Take Khazaria, for example. It lasted over 300 years (650 to 965 AD) and covered more territory than the combined Scandinavian nations of our time. It spanned the eastern half of modern-day Ukraine, the steppes of the Volga-Don region of present Russia, the entire Crimean Peninsula, and the northern Caucasus. Its southern portion took in most of the shorelines of three seas: the Black, the Caspian and the Aral.

It’s my thesis that for a country to be “successful” for a considerable period — success being defined loosely here as economically prosperous, politically stable, and militarily defensible — it must possess substantial TTD. That’s not a pronounceable acronym, unfortunately, but it stands for trade, tolerance and decentralization.

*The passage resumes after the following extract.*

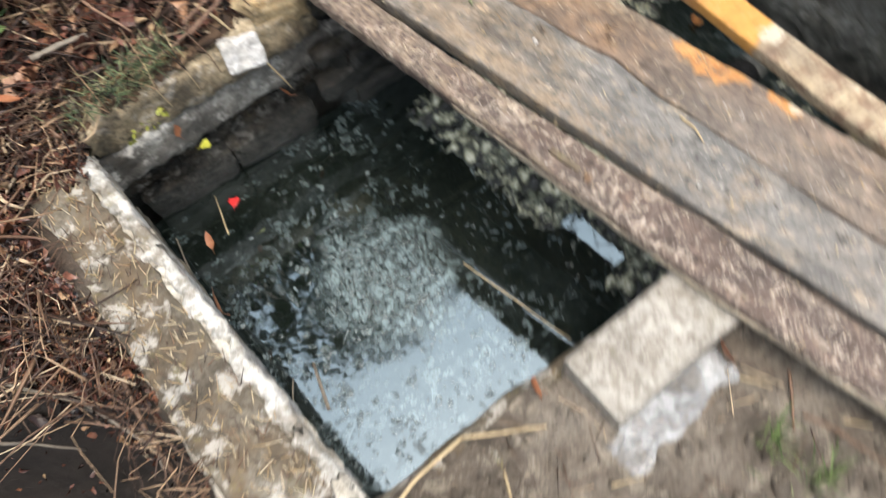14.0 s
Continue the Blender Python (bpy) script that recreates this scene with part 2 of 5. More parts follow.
def board_extra(m, c):
    """Ochre dots of lichen along the tank edge, dark damp patches, and bare grey wear."""
    dots = m.math("MULTIPLY", m.step(m.blobs(34, 0.012), 0.22, 0.42, 1.0, 0.0), m.step(m.noise(16, 4, 0.6), 0.4, 0.52))
    place = m.math("MAXIMUM", m.spot(1.12, 1.46, 0.06, 0.1, 0.8, 20, 0.4), m.spot(1.13, 1.34, 0.045, 0.09, 0.8, 20, 0.4))
    damp = m.math("MAXIMUM", m.spot(1.25, 1.49, 0.1, 0.1, 0.9, 14, 0.4), m.math("MULTIPLY", m.step(m.noise(8, 6, 0.7), 0.48, 0.6), 0.75))
    red = m.math("MULTIPLY", m.spot(1.2, 1.02, 0.13, 0.5, 0.9, 8, 0.5), m.step(m.noise(12, 6, 0.7), 0.36, 0.58, 0.15, 0.8))
    c = m.mix(red, c, m.times(c, (1.15, 0.95, 0.93)))
    c = m.mix(m.math("MULTIPLY", damp, 0.7), c, m.ramp(m.noise(50, 5, 0.7), [(0.35, (0.06, 0.05, 0.045)), (0.65, (0.16, 0.135, 0.118))]))
    c = m.mix(m.math("MULTIPLY", m.spot(1.1, 1.35, 0.06, 0.2, 1.0, 16, 0.5), 0.5), c, (0.2, 0.165, 0.11))
    c = m.mix(m.math("MULTIPLY", m.spot(1.035, 1.2, 0.025, 0.5, 0.9, 14, 0.5), m.step(m.noise(30, 5, 0.7), 0.4, 0.6, 0.1, 0.6)), c, (0.3, 0.25, 0.19))
    c = m.mix(m.math("MULTIPLY", place, m.step(m.noise(28, 6, 0.75), 0.46, 0.6, 0.0, 0.7)), c, (0.33, 0.19, 0.06))
    return m.mix(m.math("MULTIPLY", m.math("MULTIPLY", dots, place), 0.9), c, (0.5, 0.28, 0.06))


def concrete(name, low, mid, high, moss=0.0, white=0.0, rough=0.9, tidemark=-0.3, relief=0.007, olive=0.0, grime=0.0):
    m = Mat(name)
    a = m.noise(6, 6, 0.65, warp=0.3)
    f = m.noise(55, 5, 0.7)
    c = m.ramp(a, [(0.3, low), (0.5, mid), (0.7, high)])
    c = m.mix(m.step(f, 0.42, 0.6, 0, 0.65), c, m.times(c, (0.45, 0.43, 0.4)))
    c = m.mix(m.step(m.noise(24, 6, 0.75), 0.54, 0.66, 0, 0.5), c, m.times(c, (0.35, 0.34, 0.32)))
    if moss:
        c = m.mix(m.math("MULTIPLY", m.step(m.noise(10, 6, 0.7), 0.42, 0.62), moss), c, (0.13, 0.095, 0.06))
        c = m.mix(m.math("MULTIPLY", m.step(m.noise(22, 5, 0.7), 0.56, 0.7), moss * 0.6), c, (0.2, 0.17, 0.06))
    if white:
        c = m.mix(m.math("MULTIPLY", m.step(m.noise(13, 6, 0.7), 0.52, 0.63), white), c, (0.72, 0.69, 0.63))
    if grime:
        c = m.mix(m.math("MULTIPLY", m.step(m.noise(15, 7, 0.8, warp=0.4), 0.49, 0.56), grime), c, m.ramp(m.noise(70, 4, 0.7), [(0.35, (0.022, 0.02, 0.017)), (0.65, (0.085, 0.075, 0.06))]))
    z = m.axis(2)
    tide = m.math("ADD", z, m.math("MULTIPLY", m.math("SUBTRACT", m.noise(9, 5), 0.5), 0.16))
    if olive:
        low_band = m.math("MULTIPLY", m.step(tide, -0.32, -0.06, 1.0, 0.0), m.step(m.noise(20, 6, 0.75, (1, 1, 0.4)), 0.36, 0.6, 0.25, 1.0))
        c = m.mix(m.math("MULTIPLY", low_band, olive), c, (0.25, 0.205, 0.135))
        c = m.mix(m.step(m.noise(34, 6, 0.8), 0.56, 0.66, 0, 0.75), c, (0.06, 0.055, 0.045))
    c = m.mix(m.step(tide, tidemark - 0.08, tidemark, 0.9, 0.0), c, m.ramp(m.noise(40, 5, 0.7), [(0.35, (0.022, 0.022, 0.02)), (0.65, (0.07, 0.066, 0.056))]))
    h = m.math("ADD", m.math("MULTIPLY", m.noise(18, 6, 0.7), 1.0), m.math("MULTIPLY", f, 0.5))
    r = m.step(tide, tidemark - 0.2, tidemark - 0.03, 0.35, rough)
    return m.done(c, r, h, 0.9, relief)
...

Each of these three criteria for success is worth volumes of discussion but here’s the nub of it: When economic freedom and private property exist, trade flourishes. And trade is what peaceful humans do to satisfy wants and improve material well-being. Choke it off and living standards plummet. Tolerance is a sign that people appreciate the benefits derived from diversity in personal choices. An intolerant people deprive themselves of what others can offer and waste time and resources fighting instead of collaborating. Decentralization preserves the rich identities of local communities and stymies the concentration of authority with its inevitable corruption. Power dispersed is power tamed.

So a successful country is one that can boast a lot of TTD. It encourages exchange, celebrates diversity and avoids top-down, political command-and-control. Almost every “failed state” in history did just the opposite by stifling commerce; stoking racial, ethnic or nationalistic hatred; and/or installing a dictatorship.

Khazaria, to its great credit, practiced remarkable measures of trade and tolerance and enough decentralization to prevent its government from sabotaging either one. In the end, it met its demise not from internal decay but from foreign assault.